Another one of St. Augustine’s favorite rhetorical devices is the tricolon, the use of three items, three phrases, three clauses. While antithesis works with two elements, the tricolon uses three. The use of three items has been around so long that it almost seems an inherent human preference:
For whatever reason, it sticks in the mind. It is pleasing to the ear. And unlike pairs, it has the ability to expand. When it does, it is called tricolon crescens.

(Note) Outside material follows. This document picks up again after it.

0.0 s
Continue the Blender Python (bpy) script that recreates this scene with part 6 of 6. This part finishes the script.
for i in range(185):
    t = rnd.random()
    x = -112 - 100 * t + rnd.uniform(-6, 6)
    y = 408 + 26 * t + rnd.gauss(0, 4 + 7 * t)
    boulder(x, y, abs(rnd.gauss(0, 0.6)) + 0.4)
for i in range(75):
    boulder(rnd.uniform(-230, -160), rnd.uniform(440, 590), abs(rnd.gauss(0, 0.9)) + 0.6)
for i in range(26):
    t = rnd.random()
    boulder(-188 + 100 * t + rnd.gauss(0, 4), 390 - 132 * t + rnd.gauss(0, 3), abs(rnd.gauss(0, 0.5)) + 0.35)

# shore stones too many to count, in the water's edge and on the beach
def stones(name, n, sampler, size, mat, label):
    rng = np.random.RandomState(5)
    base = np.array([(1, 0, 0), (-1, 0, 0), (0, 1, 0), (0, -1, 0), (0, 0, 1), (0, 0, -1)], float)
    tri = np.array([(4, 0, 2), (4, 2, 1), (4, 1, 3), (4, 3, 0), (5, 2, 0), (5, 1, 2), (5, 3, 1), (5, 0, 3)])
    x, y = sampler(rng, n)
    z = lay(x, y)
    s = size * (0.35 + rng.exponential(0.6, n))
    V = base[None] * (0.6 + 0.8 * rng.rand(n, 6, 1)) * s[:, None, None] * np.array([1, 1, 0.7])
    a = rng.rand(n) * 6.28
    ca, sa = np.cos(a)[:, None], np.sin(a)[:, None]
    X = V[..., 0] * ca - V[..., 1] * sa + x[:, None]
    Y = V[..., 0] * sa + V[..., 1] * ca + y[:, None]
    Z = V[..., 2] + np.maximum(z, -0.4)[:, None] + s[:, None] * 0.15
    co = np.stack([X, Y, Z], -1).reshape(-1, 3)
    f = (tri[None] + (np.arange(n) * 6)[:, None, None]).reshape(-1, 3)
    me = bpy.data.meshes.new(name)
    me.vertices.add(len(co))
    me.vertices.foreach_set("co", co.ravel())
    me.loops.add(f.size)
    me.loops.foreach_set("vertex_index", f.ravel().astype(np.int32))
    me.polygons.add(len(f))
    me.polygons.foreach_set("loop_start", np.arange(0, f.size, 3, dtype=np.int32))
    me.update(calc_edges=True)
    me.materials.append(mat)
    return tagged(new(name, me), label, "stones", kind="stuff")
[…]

Nos Christi mors vivificavit (1),
nos resurrectio erexit (2),
nos Christi ascensio consecravit( 3)
Christ’s death gave us life (1);
his resurrection raised us up (2);
his ascension made us holy (3).
Prima libertas voluntatis erat posse peccare; novissima erit multo magis non posse peccare (1).
Prima immortalitas erat posse non mori; novissima erit multo maior non posse mori (2)
Prima erat per severentiae potestas bonum posse non deserere; novissima erit perseverantiae felicitas bonum non posse deserere (3).
At first free will was to have the power to sin; in the end it will be greater, not to have the power to sin (1). At first immortality was to have the power not to die; in the end it will be greater, not to have the power to die (2). At first perseverance was the power not to desert what’s good; in the end it will be greater, not to have the power to desert the good (3).
nolo in aliud horae diffluant quas invenio liberas a necessitatibus
reficiendi corporis (1)
et intentionis animi (2)
et servitutis quam debemus hominibus et quam non debemus et tamen reddimus (3)
I do not wish the hours to flow off in another direction, the hours which I have free from the need
of restoring my body (1),
of the intention of the mind (2)
and of the service which we owe to men and which we do not owe but yet we give anyway (3)
In this last example, the third element “service” is expanded, giving a crescendo to the entire phrase.